Monday, March 19, 2007

Are Law Reviews Irrelevant? A Partial Reply to Adam Liptak

New York Times lawyer/reporter Adam Liptak's recent "sidebar" article in the Times ("When Rendering Decisions, Judges Are Finding Law Reviews Irrelevant", New York Times, Monday March 19, 2007, A8 (click to read if you have Times Select privileges), develops the theme that judges today do not rely on legal scholarship published in law reviews, at least not nearly as much as they did in the 1970s. This observation, supported by judicial self report, a "new report by the staff of the Cardozo Law Review," and confirmed by a number of law professors who spoke to Liptak, gets chiefly anchored to the fact that "law reviews have certainly become more obscure in recent decades," and the fact that "many law professors seem to think that they are under no obligation to say something useful or to say anything well." It is this linkage, and the ill-disguised slap at the legal academy for being interdisciplinary and less normative, rather than the apparent gap opening up between the judiciary and the legal professoriat that provokes this jurisprude.

If obscurantism is a read only to mean needlessly jargon ridden articles, I have little trouble joining the view (and must confess to have fallen prey to that malady myself). But the discursive instability introduced into legal scholarship by the break down of the intellectual autonomy of law schools from the rest of the university is also vulnerable to the charge of obscurantism. The question which must be asked of any particular piece of scholarship is whether its challenges to the reader come from exposing that reader to information or perspectives generally filtered out by the formal processes of law or whether it comes from diversion into equally formal processes of theory.

More important still is the question of who legal scholarship must be useful for to count as legitimate in Liptak's scale or our own. Even if one accepts that the legal system as a whole should receive the lion's share of legal academic attention, it should not be presumed without argument that courts should be the primary recipients of that knowledge instead of presidents, administrative agencies, law makers, let alone, clients, businesses, social movements, etc.

Finally, Liptak's provocative article provides little opportunity to reflect on how a changing judiciary might alter the relevance of legal scholarship. Did judges in the 1970s cite law reviews more often because they were looking for authority to innovate which necessarily would be unlikely to reside in existing case law, while judges in the 1990s ignored them because they didn't need any academic authority to adopt defensive and deferential positions toward power holders? Or, as observations placed at the end of the article might suggest, have changes in the technologies of dissemination and the discursive practices of legal knowledge producers made law reviews, an institution basically formed in the 19th century and widely spread in the 1920s a less dominant medium? Indeed, many courts now rely on empirical research published in non-law review journals and books.

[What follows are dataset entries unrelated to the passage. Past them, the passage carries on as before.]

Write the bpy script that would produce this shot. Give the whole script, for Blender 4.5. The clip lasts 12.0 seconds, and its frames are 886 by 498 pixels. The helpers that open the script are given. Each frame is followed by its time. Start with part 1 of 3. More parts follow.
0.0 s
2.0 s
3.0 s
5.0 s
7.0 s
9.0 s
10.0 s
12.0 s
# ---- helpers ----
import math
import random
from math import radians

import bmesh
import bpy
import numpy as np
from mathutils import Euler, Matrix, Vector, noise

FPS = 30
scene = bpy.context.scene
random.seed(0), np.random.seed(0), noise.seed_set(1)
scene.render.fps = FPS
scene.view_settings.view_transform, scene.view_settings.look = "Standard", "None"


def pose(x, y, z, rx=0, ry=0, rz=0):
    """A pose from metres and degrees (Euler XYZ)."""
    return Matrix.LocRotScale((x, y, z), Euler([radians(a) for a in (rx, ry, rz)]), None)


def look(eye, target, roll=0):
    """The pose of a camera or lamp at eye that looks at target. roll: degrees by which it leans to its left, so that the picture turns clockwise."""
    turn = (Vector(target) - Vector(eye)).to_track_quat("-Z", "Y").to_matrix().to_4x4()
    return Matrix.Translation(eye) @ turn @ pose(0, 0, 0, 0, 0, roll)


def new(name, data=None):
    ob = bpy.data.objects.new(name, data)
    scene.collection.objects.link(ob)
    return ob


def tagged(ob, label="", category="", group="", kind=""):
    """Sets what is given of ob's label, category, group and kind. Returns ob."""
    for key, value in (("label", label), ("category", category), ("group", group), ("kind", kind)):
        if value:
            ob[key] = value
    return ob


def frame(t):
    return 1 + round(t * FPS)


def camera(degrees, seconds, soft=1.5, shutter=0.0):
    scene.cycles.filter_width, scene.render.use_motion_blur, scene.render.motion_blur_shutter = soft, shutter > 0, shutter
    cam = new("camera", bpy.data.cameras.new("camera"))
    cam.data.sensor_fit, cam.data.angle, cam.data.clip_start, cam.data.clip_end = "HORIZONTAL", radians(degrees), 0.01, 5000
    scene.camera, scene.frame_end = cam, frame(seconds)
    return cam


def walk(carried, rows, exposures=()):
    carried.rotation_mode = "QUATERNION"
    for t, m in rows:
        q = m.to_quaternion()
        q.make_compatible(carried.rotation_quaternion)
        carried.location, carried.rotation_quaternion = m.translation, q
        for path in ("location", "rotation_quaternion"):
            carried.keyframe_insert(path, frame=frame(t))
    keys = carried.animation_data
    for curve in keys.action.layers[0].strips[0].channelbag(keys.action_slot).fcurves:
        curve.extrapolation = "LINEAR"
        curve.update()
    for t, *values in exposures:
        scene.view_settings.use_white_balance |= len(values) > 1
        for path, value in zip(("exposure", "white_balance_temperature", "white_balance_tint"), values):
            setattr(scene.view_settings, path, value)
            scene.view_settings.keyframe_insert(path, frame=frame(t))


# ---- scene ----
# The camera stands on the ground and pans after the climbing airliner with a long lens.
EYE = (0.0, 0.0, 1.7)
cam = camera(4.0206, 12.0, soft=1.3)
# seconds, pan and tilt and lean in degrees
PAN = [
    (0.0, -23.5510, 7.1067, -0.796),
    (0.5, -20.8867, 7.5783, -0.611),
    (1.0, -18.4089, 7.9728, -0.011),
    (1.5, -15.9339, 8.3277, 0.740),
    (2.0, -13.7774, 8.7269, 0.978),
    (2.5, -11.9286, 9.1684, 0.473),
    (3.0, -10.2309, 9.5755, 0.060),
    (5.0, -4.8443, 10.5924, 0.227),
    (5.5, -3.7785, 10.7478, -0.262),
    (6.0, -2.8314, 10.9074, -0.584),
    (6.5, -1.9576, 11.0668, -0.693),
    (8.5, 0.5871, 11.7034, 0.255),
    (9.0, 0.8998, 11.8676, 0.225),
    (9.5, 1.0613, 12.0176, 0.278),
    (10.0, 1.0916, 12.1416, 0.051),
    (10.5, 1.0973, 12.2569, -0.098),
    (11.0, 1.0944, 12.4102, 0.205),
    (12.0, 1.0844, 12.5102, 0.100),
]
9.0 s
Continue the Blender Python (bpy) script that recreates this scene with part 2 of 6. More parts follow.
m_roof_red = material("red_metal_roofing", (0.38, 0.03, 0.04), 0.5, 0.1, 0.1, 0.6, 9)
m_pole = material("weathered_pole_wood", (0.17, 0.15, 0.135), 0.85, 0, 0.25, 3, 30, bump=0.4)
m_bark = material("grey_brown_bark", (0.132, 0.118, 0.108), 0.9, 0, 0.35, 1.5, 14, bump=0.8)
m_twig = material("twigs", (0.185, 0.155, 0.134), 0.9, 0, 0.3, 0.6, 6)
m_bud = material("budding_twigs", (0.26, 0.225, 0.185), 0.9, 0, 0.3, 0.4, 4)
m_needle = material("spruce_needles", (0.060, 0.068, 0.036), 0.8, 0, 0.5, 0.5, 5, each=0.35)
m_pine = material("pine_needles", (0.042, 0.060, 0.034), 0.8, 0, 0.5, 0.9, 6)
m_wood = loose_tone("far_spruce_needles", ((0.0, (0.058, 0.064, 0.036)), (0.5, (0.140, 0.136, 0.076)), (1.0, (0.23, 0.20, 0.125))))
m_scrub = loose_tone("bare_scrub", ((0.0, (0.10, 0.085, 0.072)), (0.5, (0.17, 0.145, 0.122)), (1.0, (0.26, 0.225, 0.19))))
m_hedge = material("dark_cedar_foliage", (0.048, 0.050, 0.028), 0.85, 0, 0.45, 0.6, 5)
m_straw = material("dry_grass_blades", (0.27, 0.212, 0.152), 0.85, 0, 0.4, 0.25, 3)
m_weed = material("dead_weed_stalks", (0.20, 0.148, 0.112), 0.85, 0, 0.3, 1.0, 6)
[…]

None of this should be taken as a refusal of the mandate that legal academics worry about the currency of their scholarly products. Those of us who believe that governance and law making today demands serious engagement with empirical and normative scholarship, being produced in many different disciplines and in interdisciplinary contexts, have a duty to make sure that as writers we make this work as accessible as our craft will make possible and to create a pedagogy for lawyers that will make it possible for them to access and use this knowledge.